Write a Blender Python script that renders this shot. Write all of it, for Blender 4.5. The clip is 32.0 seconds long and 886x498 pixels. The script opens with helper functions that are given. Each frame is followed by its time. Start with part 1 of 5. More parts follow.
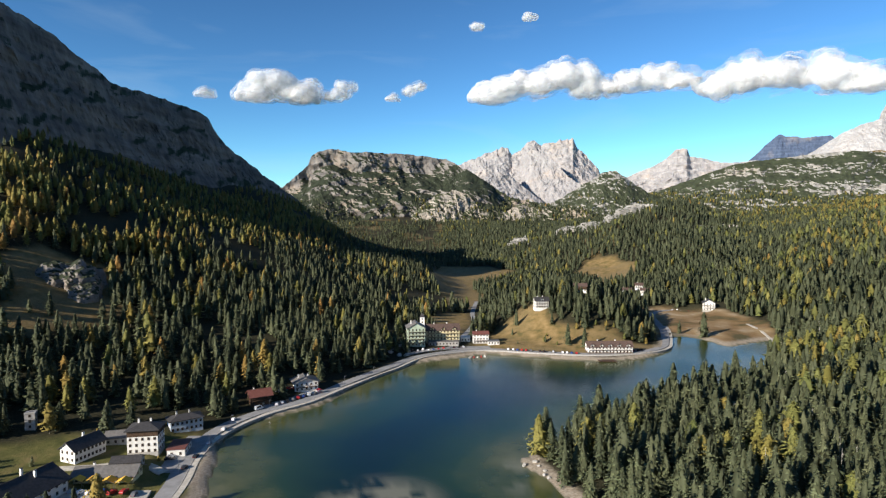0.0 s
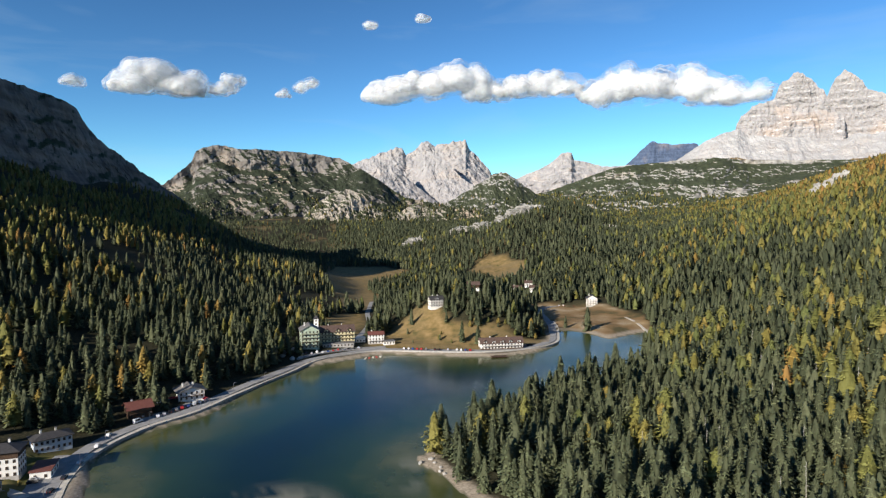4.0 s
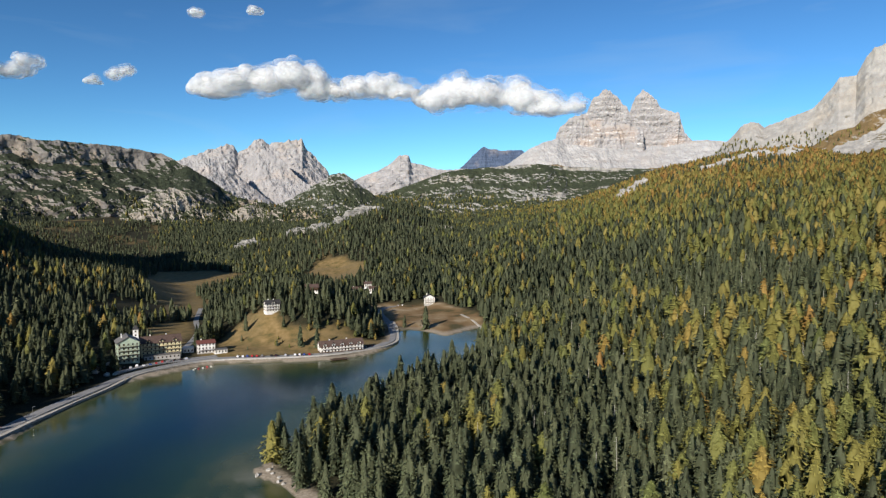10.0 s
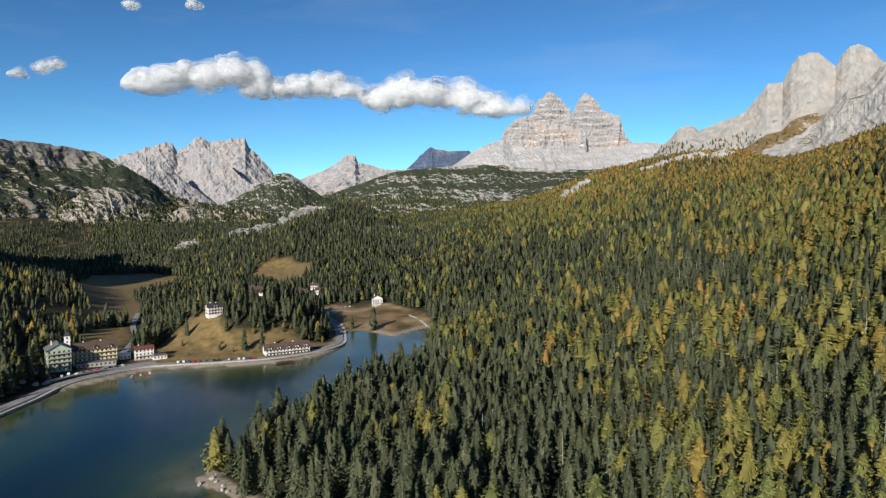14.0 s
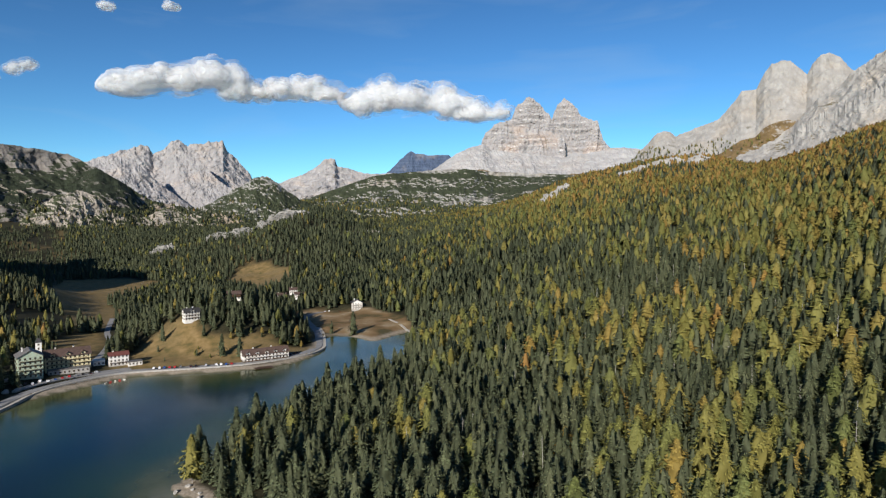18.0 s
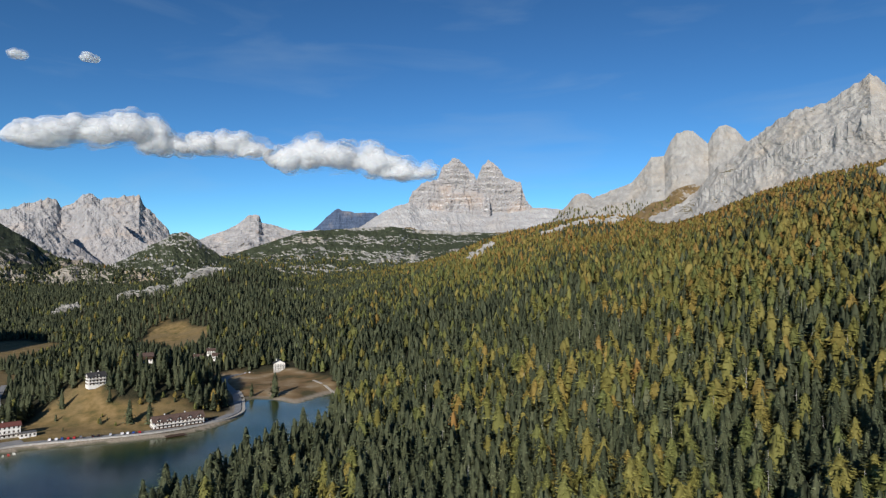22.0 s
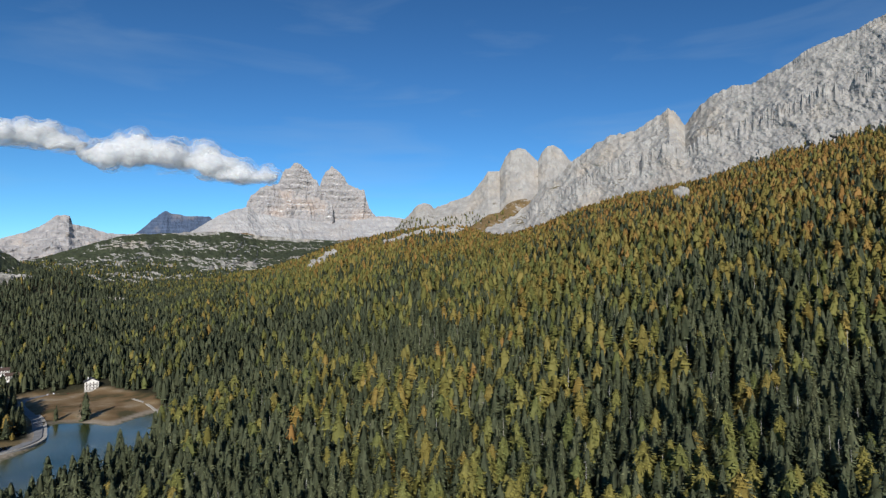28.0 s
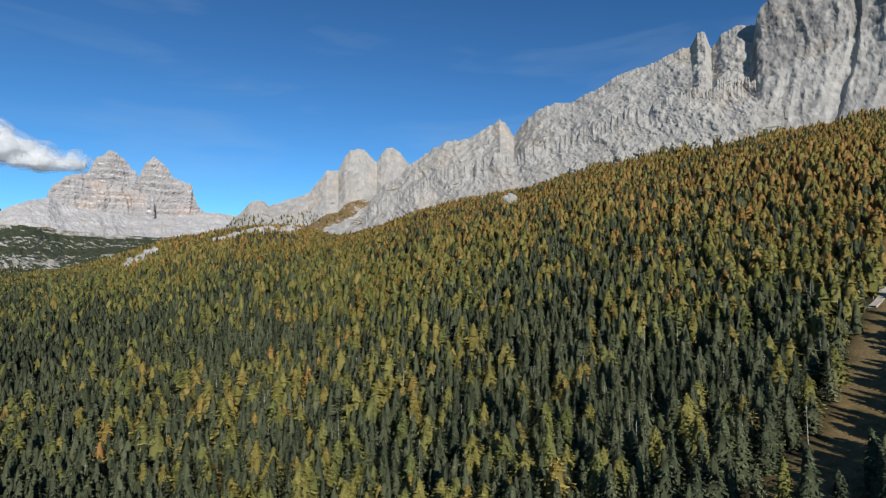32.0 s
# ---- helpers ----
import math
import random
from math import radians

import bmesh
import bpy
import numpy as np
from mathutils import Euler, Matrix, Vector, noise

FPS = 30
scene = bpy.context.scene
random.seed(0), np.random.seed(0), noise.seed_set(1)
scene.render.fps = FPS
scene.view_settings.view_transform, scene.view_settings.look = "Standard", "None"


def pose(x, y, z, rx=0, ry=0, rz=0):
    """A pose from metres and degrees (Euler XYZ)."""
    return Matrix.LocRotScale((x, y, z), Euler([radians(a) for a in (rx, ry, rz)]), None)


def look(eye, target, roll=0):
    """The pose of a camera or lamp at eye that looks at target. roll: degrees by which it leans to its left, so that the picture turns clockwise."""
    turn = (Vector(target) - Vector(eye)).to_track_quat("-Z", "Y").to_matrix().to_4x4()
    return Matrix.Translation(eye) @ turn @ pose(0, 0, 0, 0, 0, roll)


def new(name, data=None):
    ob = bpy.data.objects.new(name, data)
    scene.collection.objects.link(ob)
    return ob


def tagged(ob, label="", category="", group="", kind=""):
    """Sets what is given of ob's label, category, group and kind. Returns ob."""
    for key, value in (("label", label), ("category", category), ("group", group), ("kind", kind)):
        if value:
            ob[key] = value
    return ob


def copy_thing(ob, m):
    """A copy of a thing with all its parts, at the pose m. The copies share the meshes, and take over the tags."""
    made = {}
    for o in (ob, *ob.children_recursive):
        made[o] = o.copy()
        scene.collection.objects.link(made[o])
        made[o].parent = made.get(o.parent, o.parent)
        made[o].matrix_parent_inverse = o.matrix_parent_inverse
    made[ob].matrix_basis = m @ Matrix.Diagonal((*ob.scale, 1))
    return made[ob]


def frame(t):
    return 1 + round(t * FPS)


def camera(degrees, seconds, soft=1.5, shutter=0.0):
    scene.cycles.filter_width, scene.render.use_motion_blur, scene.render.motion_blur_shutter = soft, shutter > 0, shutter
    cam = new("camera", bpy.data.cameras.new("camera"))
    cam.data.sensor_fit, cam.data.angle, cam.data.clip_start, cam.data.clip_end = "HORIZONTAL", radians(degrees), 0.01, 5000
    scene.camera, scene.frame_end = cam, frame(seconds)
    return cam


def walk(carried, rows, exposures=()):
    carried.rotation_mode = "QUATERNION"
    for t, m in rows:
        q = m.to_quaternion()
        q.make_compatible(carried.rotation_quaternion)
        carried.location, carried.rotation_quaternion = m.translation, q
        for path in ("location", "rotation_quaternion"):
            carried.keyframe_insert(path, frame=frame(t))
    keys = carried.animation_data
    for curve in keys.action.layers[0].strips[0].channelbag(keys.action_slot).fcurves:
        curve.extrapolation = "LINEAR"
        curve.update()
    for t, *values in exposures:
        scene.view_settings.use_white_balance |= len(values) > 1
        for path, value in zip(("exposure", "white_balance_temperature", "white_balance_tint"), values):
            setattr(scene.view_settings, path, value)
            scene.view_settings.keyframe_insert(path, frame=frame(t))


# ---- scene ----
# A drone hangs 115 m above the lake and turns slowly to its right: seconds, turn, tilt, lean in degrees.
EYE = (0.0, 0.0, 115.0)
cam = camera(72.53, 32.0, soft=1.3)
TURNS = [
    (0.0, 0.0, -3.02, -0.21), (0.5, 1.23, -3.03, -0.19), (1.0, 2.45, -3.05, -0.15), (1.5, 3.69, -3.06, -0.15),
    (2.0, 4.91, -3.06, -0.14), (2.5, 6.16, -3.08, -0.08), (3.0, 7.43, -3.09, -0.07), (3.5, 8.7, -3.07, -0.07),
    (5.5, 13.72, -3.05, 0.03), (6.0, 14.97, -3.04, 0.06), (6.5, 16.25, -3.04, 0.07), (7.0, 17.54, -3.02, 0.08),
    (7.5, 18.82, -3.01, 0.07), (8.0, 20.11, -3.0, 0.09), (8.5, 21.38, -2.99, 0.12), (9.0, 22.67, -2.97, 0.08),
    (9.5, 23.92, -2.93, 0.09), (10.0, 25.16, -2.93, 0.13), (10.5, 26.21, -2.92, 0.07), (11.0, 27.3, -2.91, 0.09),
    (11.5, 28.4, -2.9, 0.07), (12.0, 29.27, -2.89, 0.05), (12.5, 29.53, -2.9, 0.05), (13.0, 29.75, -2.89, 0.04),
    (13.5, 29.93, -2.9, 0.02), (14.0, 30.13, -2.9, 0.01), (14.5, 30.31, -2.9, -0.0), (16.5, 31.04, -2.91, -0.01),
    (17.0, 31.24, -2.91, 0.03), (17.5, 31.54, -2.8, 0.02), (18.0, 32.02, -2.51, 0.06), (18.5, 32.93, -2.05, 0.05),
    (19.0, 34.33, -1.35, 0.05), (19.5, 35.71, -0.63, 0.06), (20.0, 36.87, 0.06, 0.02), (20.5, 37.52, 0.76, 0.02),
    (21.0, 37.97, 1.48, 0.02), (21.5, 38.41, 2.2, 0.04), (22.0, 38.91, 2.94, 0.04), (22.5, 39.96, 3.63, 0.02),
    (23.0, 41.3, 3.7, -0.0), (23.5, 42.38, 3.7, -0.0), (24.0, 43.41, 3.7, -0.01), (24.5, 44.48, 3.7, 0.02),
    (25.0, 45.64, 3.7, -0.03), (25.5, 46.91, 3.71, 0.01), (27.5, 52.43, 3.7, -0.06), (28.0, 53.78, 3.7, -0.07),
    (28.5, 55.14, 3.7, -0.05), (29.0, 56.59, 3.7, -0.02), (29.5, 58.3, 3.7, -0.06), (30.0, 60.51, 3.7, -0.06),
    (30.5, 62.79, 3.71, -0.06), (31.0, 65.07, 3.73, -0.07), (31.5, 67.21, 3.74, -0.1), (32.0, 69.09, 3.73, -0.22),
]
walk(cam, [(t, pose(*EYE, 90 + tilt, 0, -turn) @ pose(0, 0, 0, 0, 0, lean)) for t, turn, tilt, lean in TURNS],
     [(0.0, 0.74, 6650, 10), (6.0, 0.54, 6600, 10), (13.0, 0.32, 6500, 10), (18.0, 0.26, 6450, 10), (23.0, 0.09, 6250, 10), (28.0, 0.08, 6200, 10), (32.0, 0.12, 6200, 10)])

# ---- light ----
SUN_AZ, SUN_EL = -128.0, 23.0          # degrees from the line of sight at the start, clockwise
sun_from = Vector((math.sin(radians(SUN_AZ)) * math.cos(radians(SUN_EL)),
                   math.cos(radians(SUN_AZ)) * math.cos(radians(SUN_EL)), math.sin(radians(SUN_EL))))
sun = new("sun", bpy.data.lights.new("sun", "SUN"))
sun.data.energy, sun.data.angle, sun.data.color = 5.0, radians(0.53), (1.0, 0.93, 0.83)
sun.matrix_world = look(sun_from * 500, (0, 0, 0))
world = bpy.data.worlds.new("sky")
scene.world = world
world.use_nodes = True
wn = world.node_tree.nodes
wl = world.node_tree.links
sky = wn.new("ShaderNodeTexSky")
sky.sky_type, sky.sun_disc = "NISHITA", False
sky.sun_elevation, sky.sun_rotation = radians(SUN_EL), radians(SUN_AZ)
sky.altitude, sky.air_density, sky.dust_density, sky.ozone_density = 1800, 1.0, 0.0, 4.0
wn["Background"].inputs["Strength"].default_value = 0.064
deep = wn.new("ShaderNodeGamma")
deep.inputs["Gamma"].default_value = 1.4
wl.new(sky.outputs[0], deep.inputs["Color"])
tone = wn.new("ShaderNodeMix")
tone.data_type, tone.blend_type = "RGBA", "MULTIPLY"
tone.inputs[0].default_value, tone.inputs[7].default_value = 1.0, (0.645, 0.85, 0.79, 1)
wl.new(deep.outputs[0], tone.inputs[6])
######
Report all lines of the material that contain the word "soft".

def camera(degrees, seconds, soft=1.5, shutter=0.0):
    scene.cycles.filter_width, scene.render.use_motion_blur, scene.render.motion_blur_shutter = soft, shutter > 0, shutter
cam = camera(72.53, 32.0, soft=1.3)